- Les signifiants formels

Ces signifiants sont des représentations de choses, formels parce qu’ils se rapprochent plus particulièrement des représentations de l’espace et des états des corps en général. Ce sont des signifiants de configuration, de la chose-espace qui s’inscrit comme contenant : ‘« les signifiants formels sont principalement des représentations des contenants psychiques’  » (p. 1). Ces signifiants se développent sous forme d’opposition, par la présence ou l’absence d’un trait distinctif pertinent. Ils marquent la diversité et la difficulté de la différenciation entre l’espace bi-dimensionnel et l’espace tri-dimensionnel.
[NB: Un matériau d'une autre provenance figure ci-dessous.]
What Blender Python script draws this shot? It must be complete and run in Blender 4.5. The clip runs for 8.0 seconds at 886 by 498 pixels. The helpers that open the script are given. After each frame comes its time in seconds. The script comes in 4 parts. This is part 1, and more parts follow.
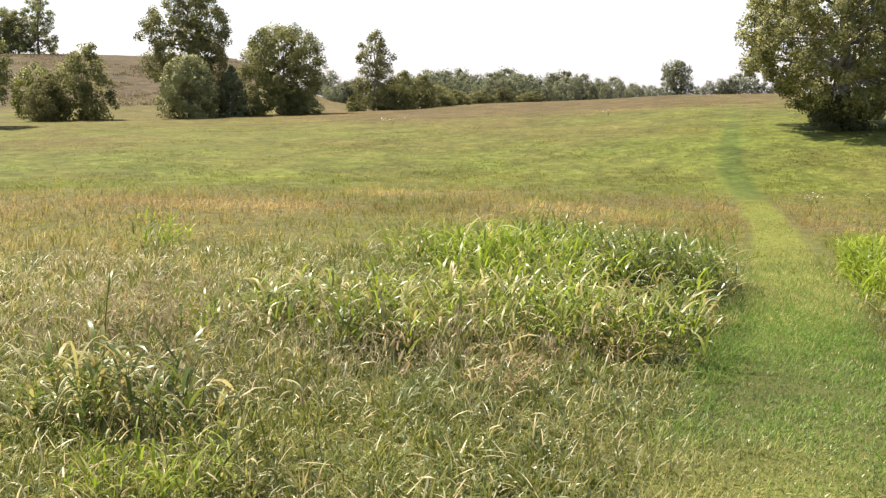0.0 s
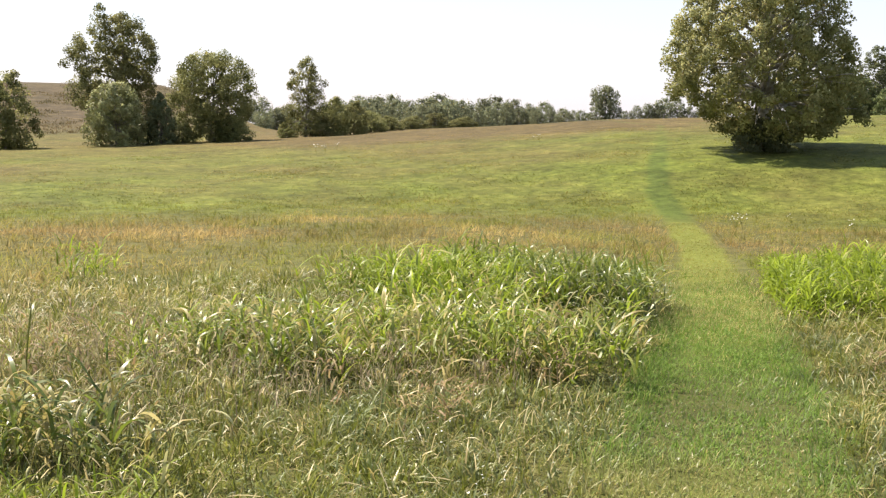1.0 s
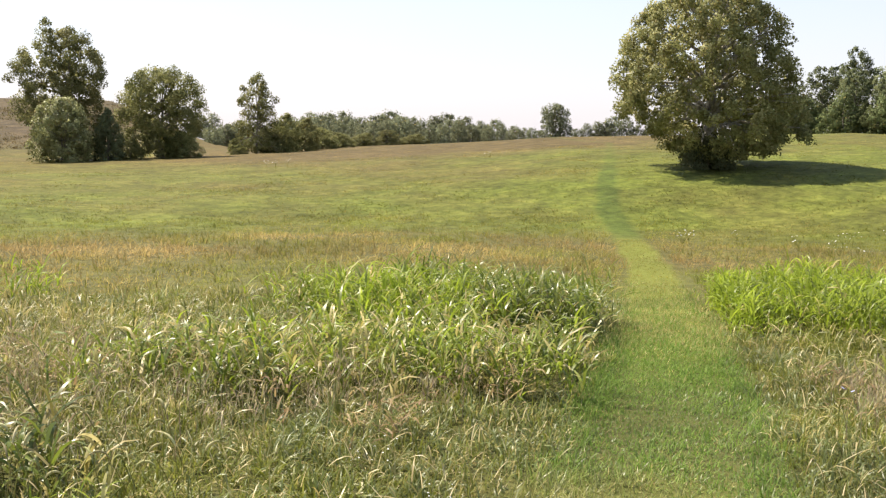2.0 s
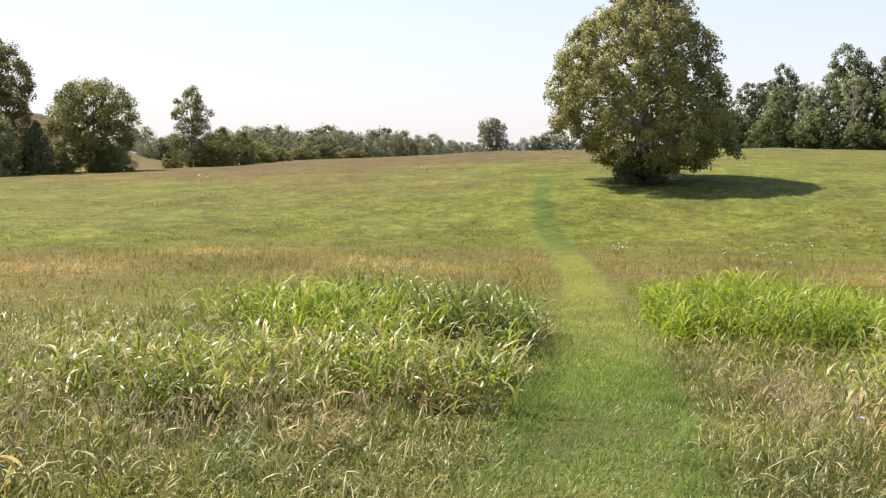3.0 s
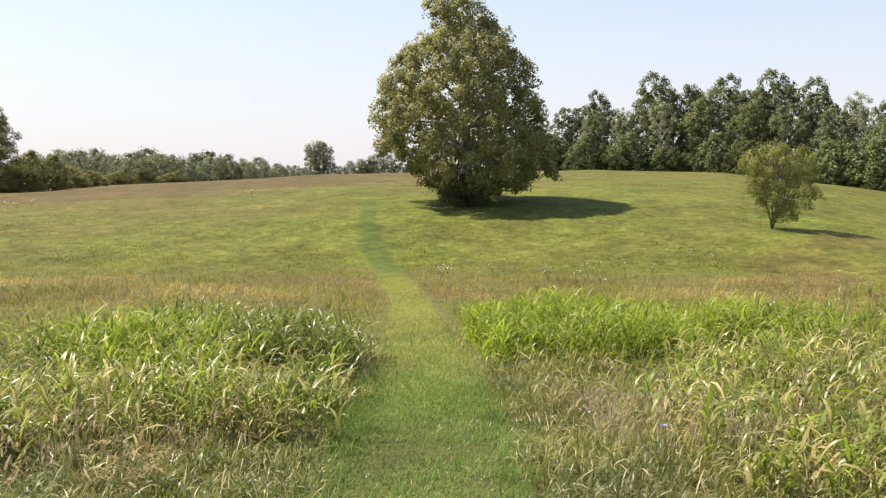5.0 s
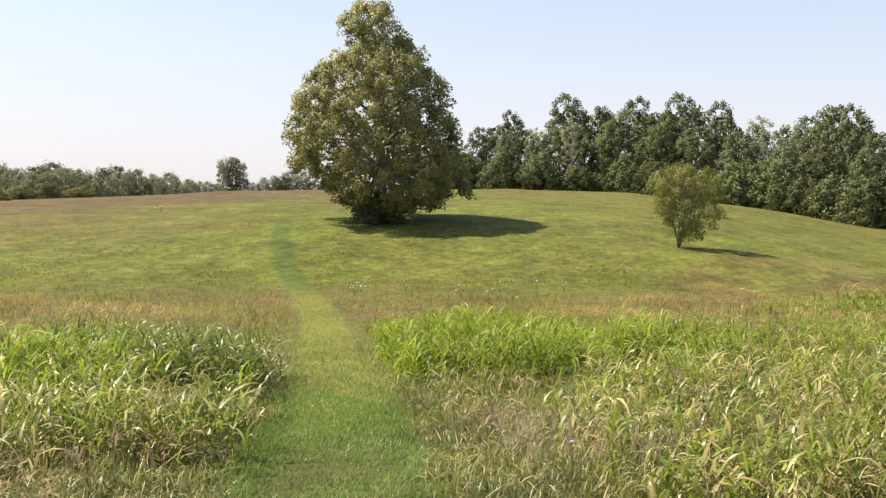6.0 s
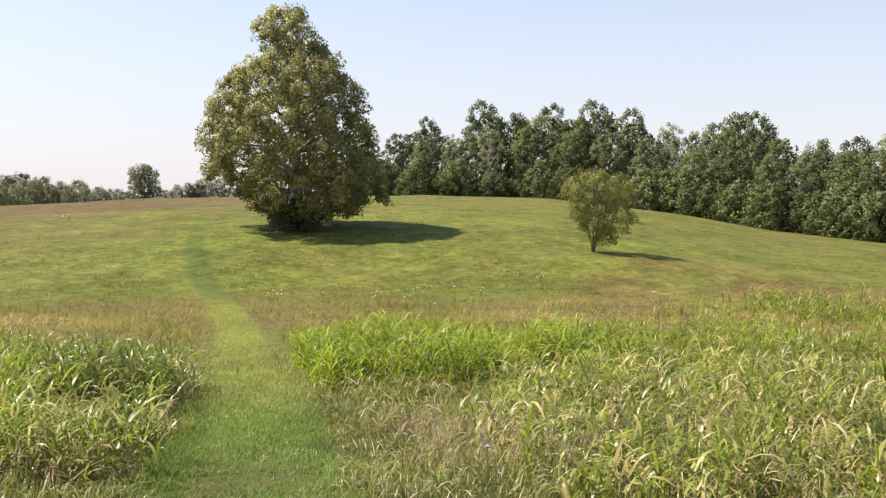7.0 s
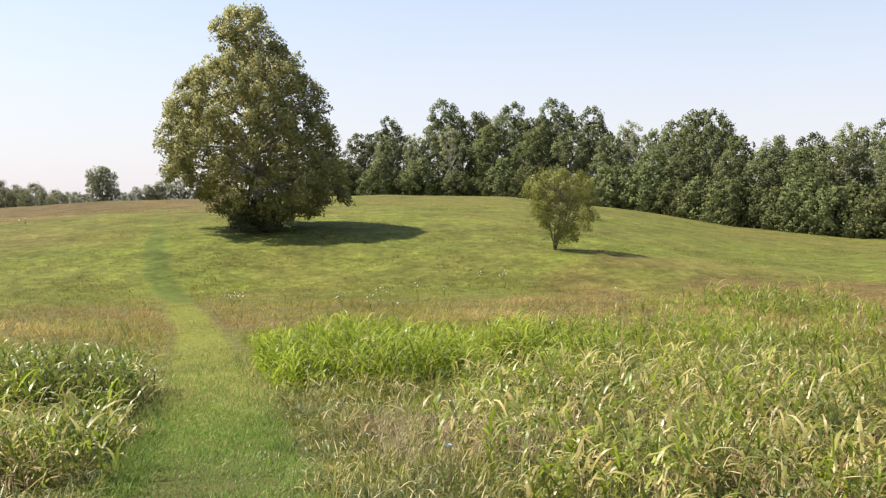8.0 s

Ils possèdent chacun une propriété relative à une transformation. Ils se situent en deçà de la structure du fantasme, mais s’inscrivent dans «  ‘le cadre d’une exigence fantasmatique originaire’  » 123. Ils ne sont donc pas refoulables et peuvent s’imposer sous forme de vécu hallucinatoire : «  ‘le signifiant formel est souvent vécu par le patient comme un rêve particulièrement angoissant, comme un cauchemar éveillé ’ » (p. 14). Dans sa forme pathologique (D. Anzieu prend pour exemple la relation à une imago « promesse de vie et menace de mort »), le signifiant formel reste une ‘« tentative pour border ce vide en même temps qu’une réalisation imaginaire des diverses façons dont le Moi-corporel de l’enfant peut se sentir aspiré par ce vide’  » (p. 13). En ce sens, il est le support formel représentant la représentation-chose. Dans leur développement pathologique, leur déformation acquiert un caractère irréversible124. Ils sont constitués d’images proprioceptives, tactiles, coenesthésiques, kinesthésiques, posturales, d’équilibration ; ils ne se rapportent pas aux organes des sens à distance (p. 14). Leur mise en mots se limite au syntagme verbal : le sujet grammatical est une forme physique isolée ou un morceau de corps, le verbe est réfléchi. Ils mettent en figuration la transformation d’une caractéristique géométrique ou physique d’un corps «  ‘transformation qui entraîne une déformation voire une destruction de la forme (...) elle est souvent ressentie par le patient comme étrangère à lui-même’  » (p. 15). Ces signifiants formels sont répétitifs et identiques pour un même patient.

Notes
123.

Nous les rapprocherons par la suite du pictogramme (P. Aulagnier, 1975).

124.

D. Anzieu en donne trois exemples cliniques : l’observation de Marie, état limite, dans laquelle l’interprétation du signifiant formel est “ une peau qui se rétrécie ”. Chez Nathalie l’observation permet de préciser des épisodes autistiques traduits par le signifiant : “ une ligne droite s’incurve ”. Dans le cas d’une névrose, Gérard, la déformation de l’espace psychique opère sur la frustration de la pulsion d’attachement : “ un bras s’allonge ” (p. 2-8).